A vicious cycle highlights the big problem: that the business model of vaccine production and distribution is insufficient to deal with a major pandemic.

It is good for those who fear that a temporary patent suspension may lessen companies’ appetite to innovate and produce vaccines to remember that this debate would not be taking place if those companies had produced the number of vaccines needed. But although they are registering unprecedented profits and their shares are skyrocketing, creating a favorable environment to meet demand, they are unable to do so.

Second, “appetite for innovation” is a relatively more complex issue. German biotech firm BioNTech received 445 million dollars (375 million euros) from the German government to speed up work on its Covid-19 vaccine and expand its production capacity; Moderna received more than a billion dollars from the US Biomedical Advanced Research and Development Authority (BARDA); AstraZeneca has been funded with $1.3 billion from the British state for research. Vaccines for Covid-19 were created in record time because governments have been funding biomedical research generously for years (the US National Institutes of Health alone provides $40 billion a year for this research) and they also sometimes fund the clinical trials that companies conduct in the final stage – as in the case of Moderna.
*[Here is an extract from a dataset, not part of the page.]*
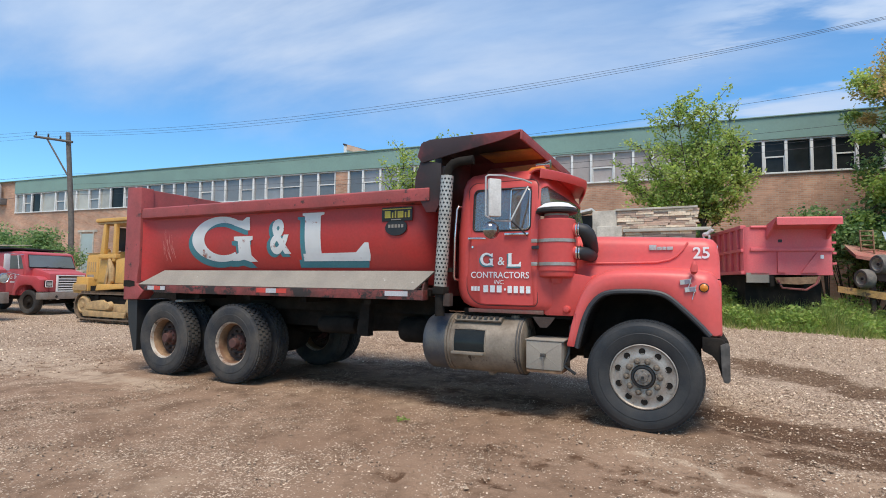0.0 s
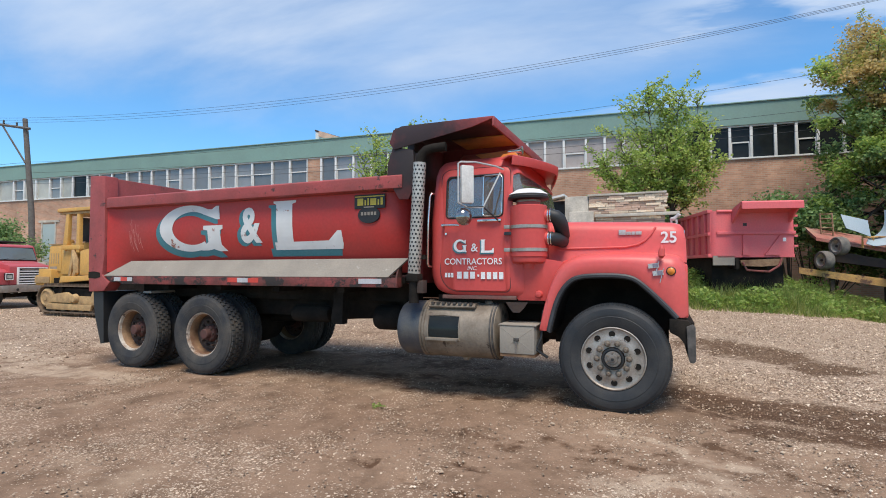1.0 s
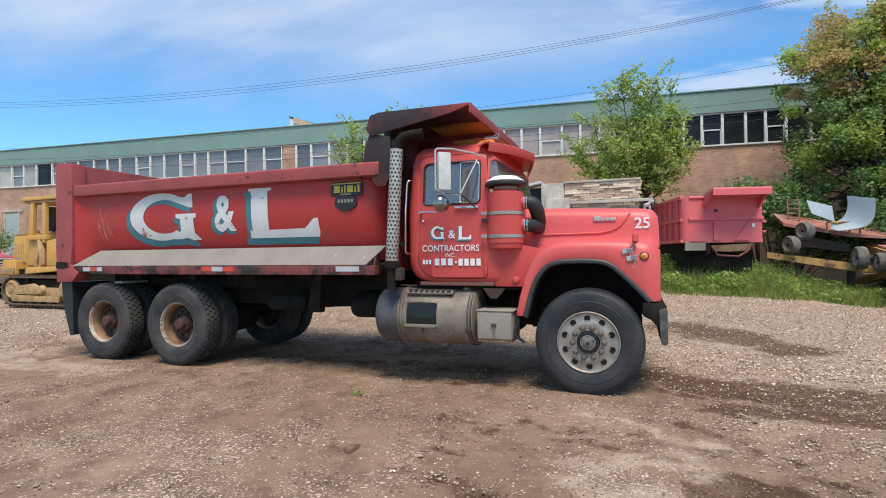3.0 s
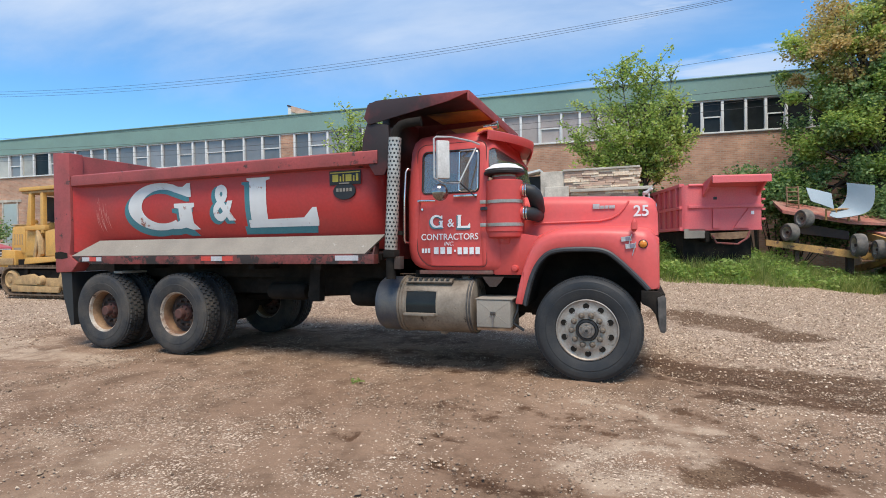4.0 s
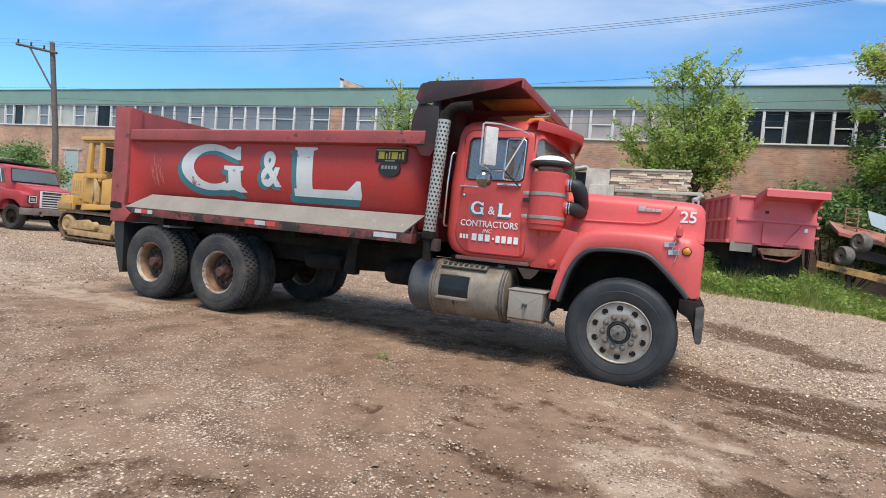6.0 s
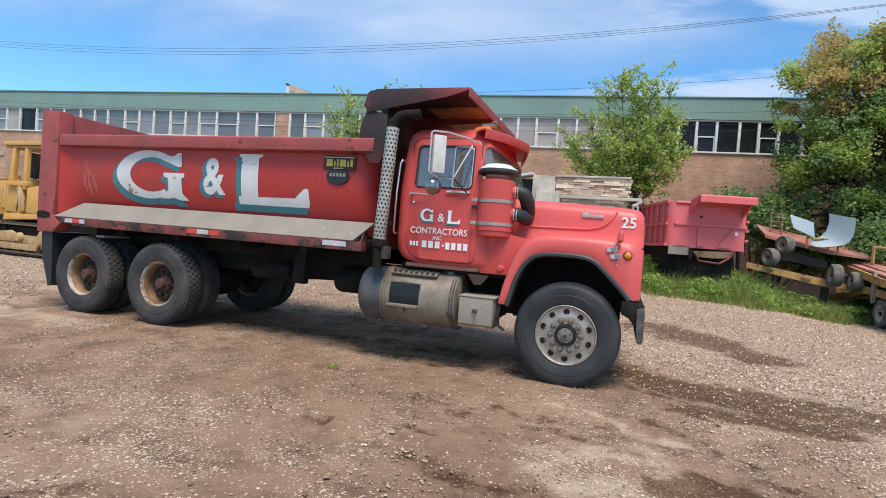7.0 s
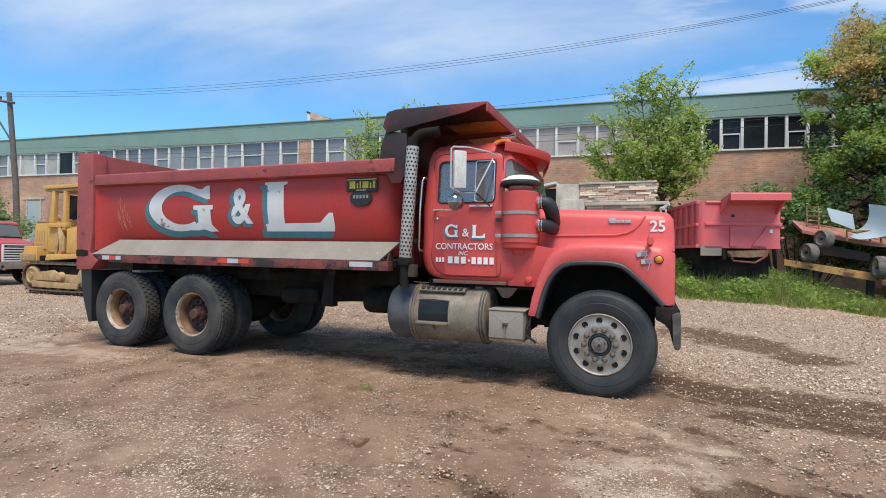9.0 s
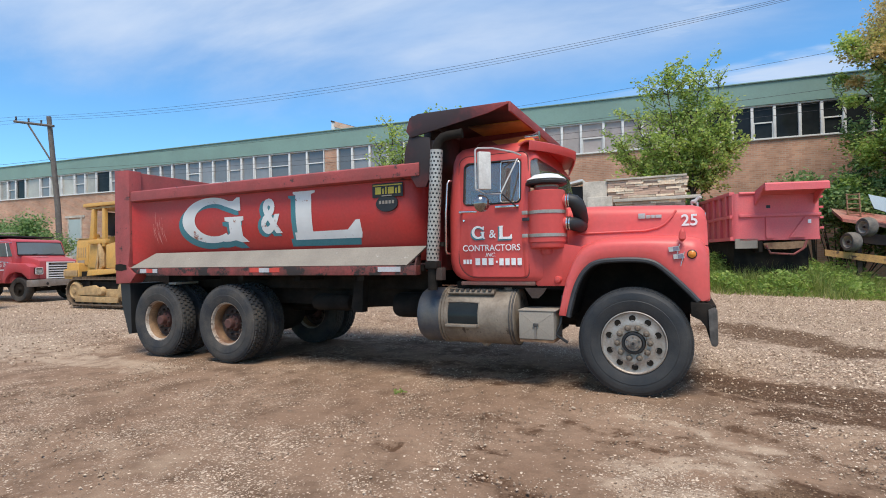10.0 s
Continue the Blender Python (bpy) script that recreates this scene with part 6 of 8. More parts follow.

And since the appetite for research is fueled by public money, companies are then given patents for 20 years – against the costs they are supposed to incur when, in fact, they were incurred by taxpayers. Thanks to patents, vaccines and drugs are sold at prices much higher than those set by the free market and competition – if these two existed.

It might sound strange, but I will wrap up here in a somewhat unorthodox way: There is also an issue of different values and a different model. From the market economy we have turned into market societies.

We need different role models, like Jonas Edward Salk, who developed one of the first successful vaccines for polio, the post-war nightmare that killed or paralyzed mostly children. On April 12, 1955, 66 years ago, when asked in a television interview who held the patent, he simply responded: “There is no patent. Can you patent the sun?”

Or, to change fields, like Tim Berners-Lee at CERN, who envisioned a global, fast, decentralized, non-bureaucratic information exchange system, creating the World Wide Web, which transformed the world. Berners-Lee rejected patents and rights and donated it to humanity. What great people these were and are, how usefully innovative their example should be today!